East Feliciana School Board map plan up for review
CLINTON — The East Feliciana Parish School Board plans to hold a public hearing Tuesday on a proposed redistricting plan, the first that excludes Dixon Correctional Institute inmates from the population of a Jackson district.
Under a threat of a lawsuit from a Clinton resident, the Police Jury adopted a plan last year that also did not count the prisoners for the purpose of drawing district lines.
The 4:30 p.m. public hearing will precede the board’s regular meeting on Tuesday, at which the board is scheduled to vote on the plan developed by demographer Nancy Jensen. A map of the proposed districts is available at the School Board office.
The latest plan continues the tradition of electing 12 board members from a combination of single-member and multimember districts.
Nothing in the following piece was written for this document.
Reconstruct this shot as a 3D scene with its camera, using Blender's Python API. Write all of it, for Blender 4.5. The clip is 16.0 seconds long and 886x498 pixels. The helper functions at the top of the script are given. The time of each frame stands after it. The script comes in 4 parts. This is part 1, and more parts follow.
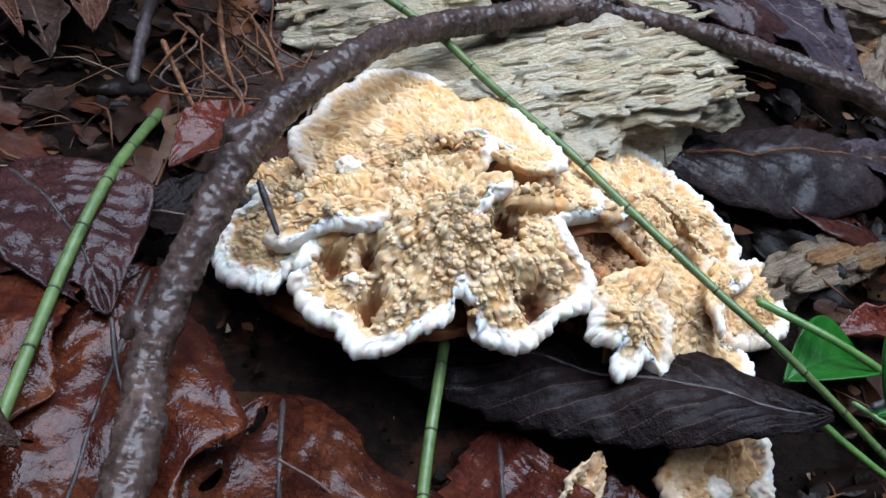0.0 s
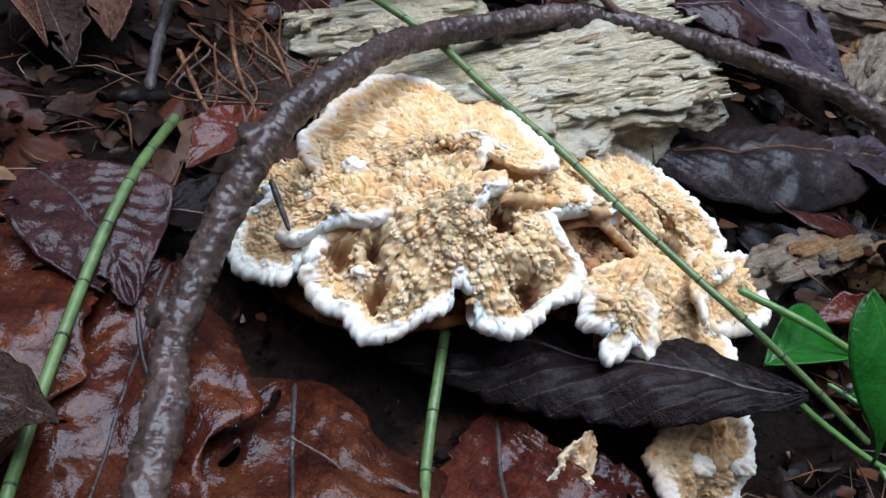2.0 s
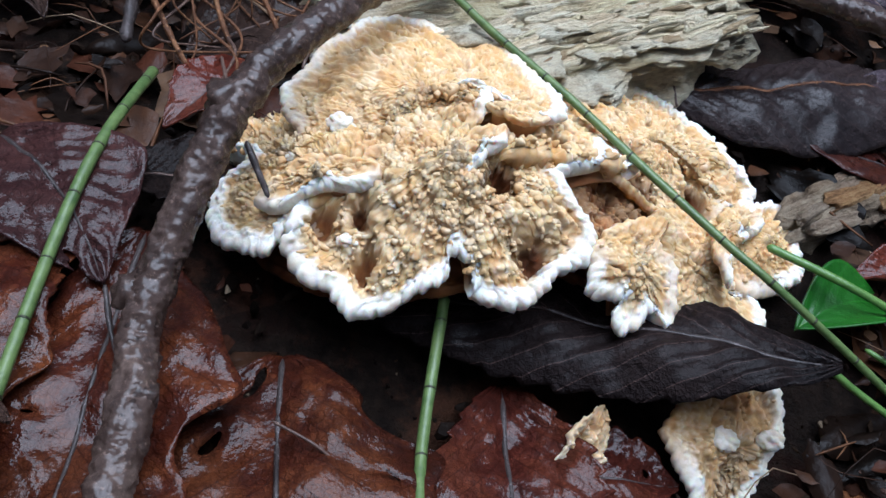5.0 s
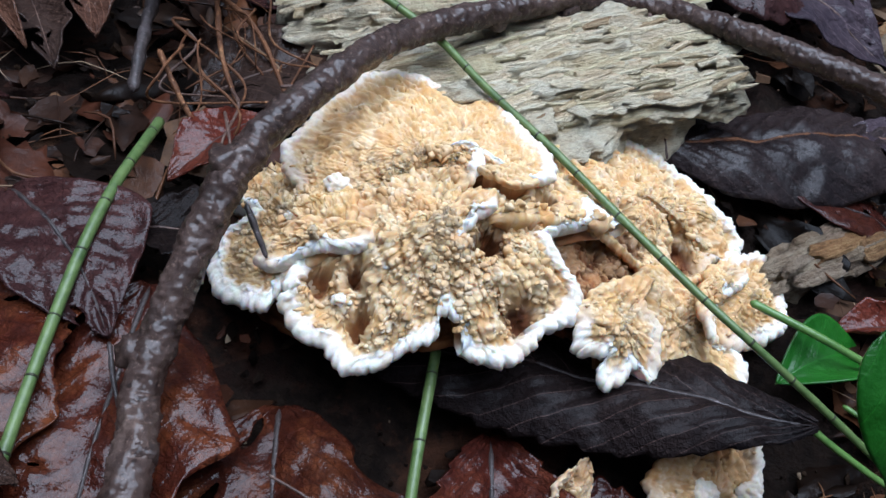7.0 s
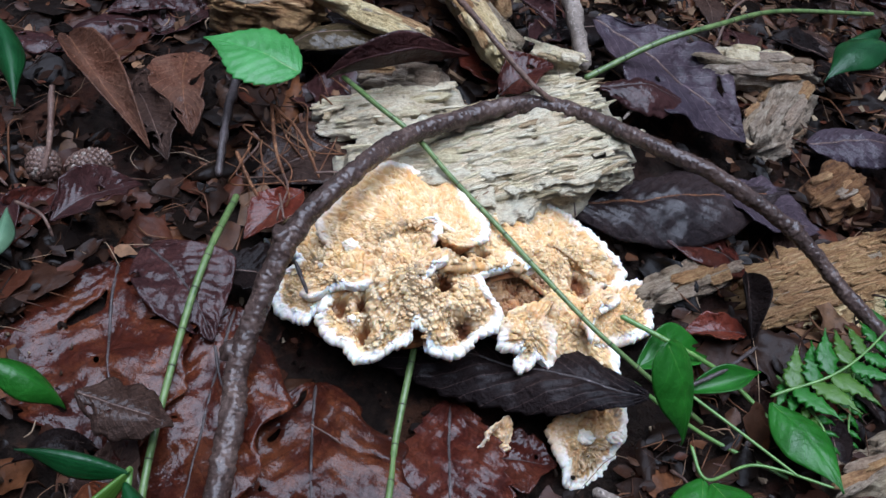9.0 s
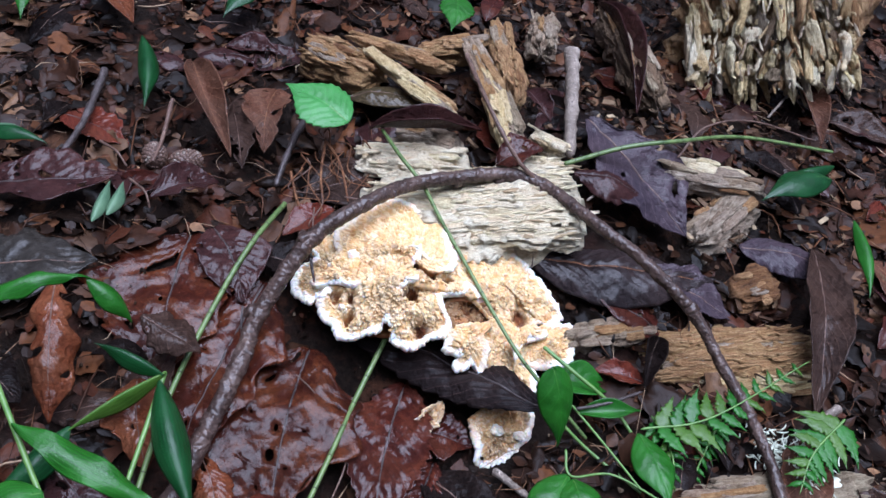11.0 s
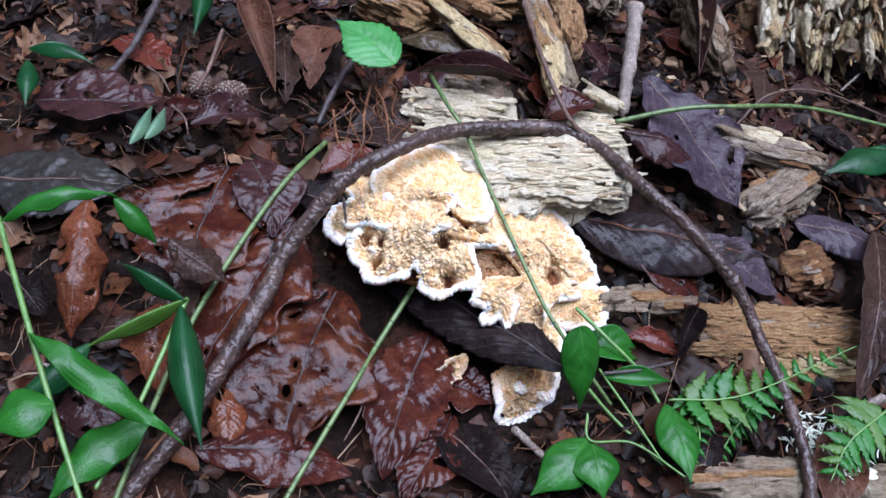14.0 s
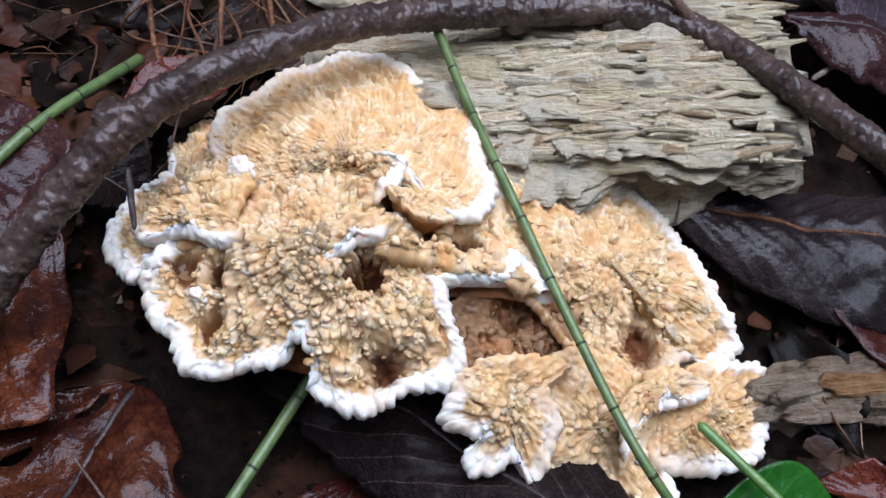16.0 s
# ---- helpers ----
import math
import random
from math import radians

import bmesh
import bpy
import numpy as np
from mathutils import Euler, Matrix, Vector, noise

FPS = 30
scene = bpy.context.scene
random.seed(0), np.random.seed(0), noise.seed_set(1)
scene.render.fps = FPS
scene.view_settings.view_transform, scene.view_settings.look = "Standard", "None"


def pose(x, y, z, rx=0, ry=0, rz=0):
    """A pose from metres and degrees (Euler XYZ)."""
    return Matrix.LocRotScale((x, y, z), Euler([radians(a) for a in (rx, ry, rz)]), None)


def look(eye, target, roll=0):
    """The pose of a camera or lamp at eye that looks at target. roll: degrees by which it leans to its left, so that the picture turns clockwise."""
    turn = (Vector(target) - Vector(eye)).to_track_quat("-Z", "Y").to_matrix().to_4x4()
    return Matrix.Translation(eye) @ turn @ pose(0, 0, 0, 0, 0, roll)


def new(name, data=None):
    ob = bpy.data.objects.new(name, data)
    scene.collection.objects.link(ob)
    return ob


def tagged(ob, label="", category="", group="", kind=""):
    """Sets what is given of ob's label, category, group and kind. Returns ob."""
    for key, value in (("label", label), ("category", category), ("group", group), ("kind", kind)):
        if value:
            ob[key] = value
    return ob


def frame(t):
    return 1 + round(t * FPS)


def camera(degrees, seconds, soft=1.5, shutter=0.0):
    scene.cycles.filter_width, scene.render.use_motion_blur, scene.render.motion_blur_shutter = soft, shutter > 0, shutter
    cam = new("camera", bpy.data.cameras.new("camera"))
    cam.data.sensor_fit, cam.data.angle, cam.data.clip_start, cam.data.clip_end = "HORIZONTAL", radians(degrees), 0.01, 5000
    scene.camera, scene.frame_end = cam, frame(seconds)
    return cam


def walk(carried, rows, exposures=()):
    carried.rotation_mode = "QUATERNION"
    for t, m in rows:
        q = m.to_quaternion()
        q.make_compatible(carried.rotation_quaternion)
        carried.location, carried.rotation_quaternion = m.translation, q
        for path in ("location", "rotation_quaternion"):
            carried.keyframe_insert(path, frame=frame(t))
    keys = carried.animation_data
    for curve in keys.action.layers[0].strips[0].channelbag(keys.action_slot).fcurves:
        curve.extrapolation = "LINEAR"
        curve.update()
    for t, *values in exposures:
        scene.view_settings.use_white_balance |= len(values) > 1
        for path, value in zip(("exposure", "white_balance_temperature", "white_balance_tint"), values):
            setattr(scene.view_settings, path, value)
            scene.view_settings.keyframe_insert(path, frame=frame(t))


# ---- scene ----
# ---- camera and its way ----
cam = camera(52.47, 16.0)
ROWS = [
    (0, -0.01755, -0.08303, 0.10375, 46.61, -11.3, 10.49),
    (0.5, -0.01589, -0.08346, 0.10457, 46.48, -10.96, 10.23),
    (1, -0.01787, -0.08531, 0.105, 46.41, -10.96, 10.22),
    (1.5, -0.01317, -0.08598, 0.10752, 46.71, -10.76, 10.27),
    (2, -0.01663, -0.09085, 0.10997, 46.59, -10.79, 10.37),
    (2.5, -0.01479, -0.08687, 0.10736, 46.68, -10.4, 10.46),
    (3, -0.01473, -0.08229, 0.09982, 46.29, -10.11, 10.46),
    (3.2, -0.0136, -0.08094, 0.10005, 45.59, -9.95, 10.51),
    (5.3, -0.0119, -0.07706, 0.10933, 41.79, -8.28, 11.33),
    (5.5, -0.01231, -0.07785, 0.11175, 41.77, -8.32, 11.28),
    (6, -0.01357, -0.07657, 0.1145, 41.73, -8.43, 11.48),
    (6.5, -0.01363, -0.07353, 0.11398, 41.56, -8.52, 11.95),
    (7, -0.0116, -0.07292, 0.11701, 41.34, -8.42, 12.29),
    (7.5, -0.01061, -0.07897, 0.12745, 41.14, -8.39, 12.61),
    (8, -0.00745, -0.08826, 0.13838, 40.95, -8.28, 13.07),
    (8.5, -0.00232, -0.09834, 0.16387, 40.77, -7.57, 13.07),
    (9, 0.00195, -0.11417, 0.19261, 39.3, -6.58, 13.59),
    (9.5, 0.00577, -0.13669, 0.23353, 38.81, -4.08, 15.86),
    (9.7, 0.00942, -0.1449, 0.25385, 38.5, -4.03, 16.88),
    (11.8, 0.05421, -0.15432, 0.25977, 39.4, -11.94, 31.17),
    (12, 0.05215, -0.15389, 0.25539, 38.96, -11.22, 32.35),
    (12.5, 0.05232, -0.15319, 0.25481, 37.49, -10.98, 33.31),
    (13, 0.05889, -0.14901, 0.25882, 36.65, -9.92, 33.44),
    (13.5, 0.05403, -0.14815, 0.25127, 36.59, -9.23, 32.56),
    (14, 0.05483, -0.14793, 0.2512, 36.37, -8.53, 32.19),
    (14.5, 0.04946, -0.13039, 0.23275, 35.48, -7.92, 32.09),
    (15, 0.03846, -0.08399, 0.17746, 34.49, -7.41, 31.9),
    (15.5, 0.03025, -0.04952, 0.13176, 35.85, -6.55, 32.3),
    (16, 0.02556, -0.03641, 0.11485, 36.22, -6.27, 32.43),
]
EXPOSURES = [(0.0, 0.22, 5080, 8), (7.0, 0.09, 5080, 8), (9.0, 0.25, 5080, 11), (12.0, 0.58, 5040, 18), (14.5, 0.58, 5040, 18), (16.0, 0.02, 5250, 16)]
walk(cam, [(t, pose(x, y, z, rx, ry, rz)) for t, x, y, z, rx, ry, rz in ROWS], EXPOSURES)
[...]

A move to decrease the number of board members failed after the 2000 federal census.
Jensen said taking the 1,562 DCI inmates, who cannot vote, out of the District 3 population base required her to take census blocks from District 5 to make the numbers approximately even.
“Everybody had to shift to the east,” she said.
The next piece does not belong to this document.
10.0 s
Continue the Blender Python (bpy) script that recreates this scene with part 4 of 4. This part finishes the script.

District 1, the northernmost district, has one member and is now represented by Rufus Nesbitt.
District 2, north and east of Jackson, has two members, Melvin Hollins and Broderick Brooks Sr., who run in separate divisions of their choosing.
District 3 has three members who run in separate divisions, and without DCI’s 1,162 black inmates, is 63.63 percent white.
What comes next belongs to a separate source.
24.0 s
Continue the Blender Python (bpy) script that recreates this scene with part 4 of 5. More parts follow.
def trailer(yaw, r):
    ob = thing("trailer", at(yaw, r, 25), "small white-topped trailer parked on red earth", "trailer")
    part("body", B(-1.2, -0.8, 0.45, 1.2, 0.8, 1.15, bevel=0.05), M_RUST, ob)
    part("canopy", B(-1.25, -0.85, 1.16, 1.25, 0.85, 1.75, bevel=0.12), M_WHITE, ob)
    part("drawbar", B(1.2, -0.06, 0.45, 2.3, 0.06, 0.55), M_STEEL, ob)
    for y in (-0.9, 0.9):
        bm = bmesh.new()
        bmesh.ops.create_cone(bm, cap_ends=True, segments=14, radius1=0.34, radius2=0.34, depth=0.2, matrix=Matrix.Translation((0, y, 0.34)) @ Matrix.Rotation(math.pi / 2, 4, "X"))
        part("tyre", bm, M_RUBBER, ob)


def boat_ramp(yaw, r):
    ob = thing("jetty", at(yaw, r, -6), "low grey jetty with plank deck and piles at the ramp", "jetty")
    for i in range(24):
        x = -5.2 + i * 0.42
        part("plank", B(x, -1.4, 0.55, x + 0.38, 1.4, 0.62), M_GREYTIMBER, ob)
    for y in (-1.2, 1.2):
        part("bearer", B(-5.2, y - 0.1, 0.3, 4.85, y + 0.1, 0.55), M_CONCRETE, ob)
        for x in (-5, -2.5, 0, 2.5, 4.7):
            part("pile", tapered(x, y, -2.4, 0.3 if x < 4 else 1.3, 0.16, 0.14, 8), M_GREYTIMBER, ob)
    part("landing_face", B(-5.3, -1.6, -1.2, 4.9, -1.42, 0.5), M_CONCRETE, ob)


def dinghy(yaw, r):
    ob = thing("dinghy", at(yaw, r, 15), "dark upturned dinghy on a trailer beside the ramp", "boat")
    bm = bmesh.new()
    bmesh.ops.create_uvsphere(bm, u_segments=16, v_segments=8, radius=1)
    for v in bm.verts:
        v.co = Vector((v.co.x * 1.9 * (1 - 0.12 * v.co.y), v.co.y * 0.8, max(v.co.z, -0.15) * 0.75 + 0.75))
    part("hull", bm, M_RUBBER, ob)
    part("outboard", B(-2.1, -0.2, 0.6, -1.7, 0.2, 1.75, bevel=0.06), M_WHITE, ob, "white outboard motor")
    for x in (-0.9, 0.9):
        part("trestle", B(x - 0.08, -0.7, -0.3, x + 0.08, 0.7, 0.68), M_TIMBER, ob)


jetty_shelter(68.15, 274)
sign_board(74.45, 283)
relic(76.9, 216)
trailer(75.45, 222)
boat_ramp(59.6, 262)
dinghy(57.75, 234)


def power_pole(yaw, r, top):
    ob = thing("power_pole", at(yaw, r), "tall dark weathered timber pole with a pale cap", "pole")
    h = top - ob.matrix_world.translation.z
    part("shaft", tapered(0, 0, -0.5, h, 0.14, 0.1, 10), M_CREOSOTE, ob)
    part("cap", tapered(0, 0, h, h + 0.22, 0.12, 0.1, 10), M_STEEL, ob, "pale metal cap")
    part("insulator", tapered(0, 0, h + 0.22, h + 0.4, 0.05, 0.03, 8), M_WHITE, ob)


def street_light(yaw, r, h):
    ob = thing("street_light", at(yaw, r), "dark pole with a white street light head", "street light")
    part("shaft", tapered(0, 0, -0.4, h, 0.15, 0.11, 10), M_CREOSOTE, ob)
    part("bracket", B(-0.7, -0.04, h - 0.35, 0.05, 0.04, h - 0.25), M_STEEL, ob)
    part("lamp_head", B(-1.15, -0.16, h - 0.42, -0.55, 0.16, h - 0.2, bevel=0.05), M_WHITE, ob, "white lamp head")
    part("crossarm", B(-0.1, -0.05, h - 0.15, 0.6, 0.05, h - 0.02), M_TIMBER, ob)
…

The district is represented by Rhonda Matthews, who is black, and Mitchell Harrell and Beth Dawson, who are white.
Only one member is elected from District 4, the Slaughter area. John Benjamin Cupit is the current representative.
District 5, the Ethel area, is represented by Olivia Harris, its only member.
District 6, which includes Clinton and spans an area from the East Baton Rouge Parish line to the Mississippi state line, has three members who run in separate divisions. The district is represented by Michael Bradford, Richard Terrell and Debra Spurlock Haynes.
District 7, the southeast corner of the parish, has one member and is represented by Paul Kent.
The School Board’s next election is in 2014, but state law requires the board to finish its redistricting plan and get U.S. Justice Department approval by the end of the year.
Six of the seven districts are within the plus or minus 5 percent deviation from the ideal district population of 1,558 residents, but District 7 has 203 residents above that, or a 13.03 percent deviation.
Jensen said she believes the Justice Department will accept the deviation because District 7, which is 70.7 percent white, is surrounded by District 6 and neighboring parishes.
Taking a portion of District 7’s population and putting it in District 6 would dilute the voting strength of black District 6 voters, she said.
Jensen said finding an equitable way of dividing the parish into districts is complicated by an apparent undercount during the 2010 census effort.
“Every parish I work with has hit this same problem,” she said, but added the official census figures are the only numbers from which the parish can work, short of paying to conduct its own census.
As an example of an apparent undercount, Jensen said, a Clinton voting precinct has 1,348 registered voters, but the census says only 1,233 people 18 or older live there.
“A lot of people don’t want to fill out census forms because they’re afraid the government can find them,” she said, but added that some parish residents, including a police juror, did not receive a form to return.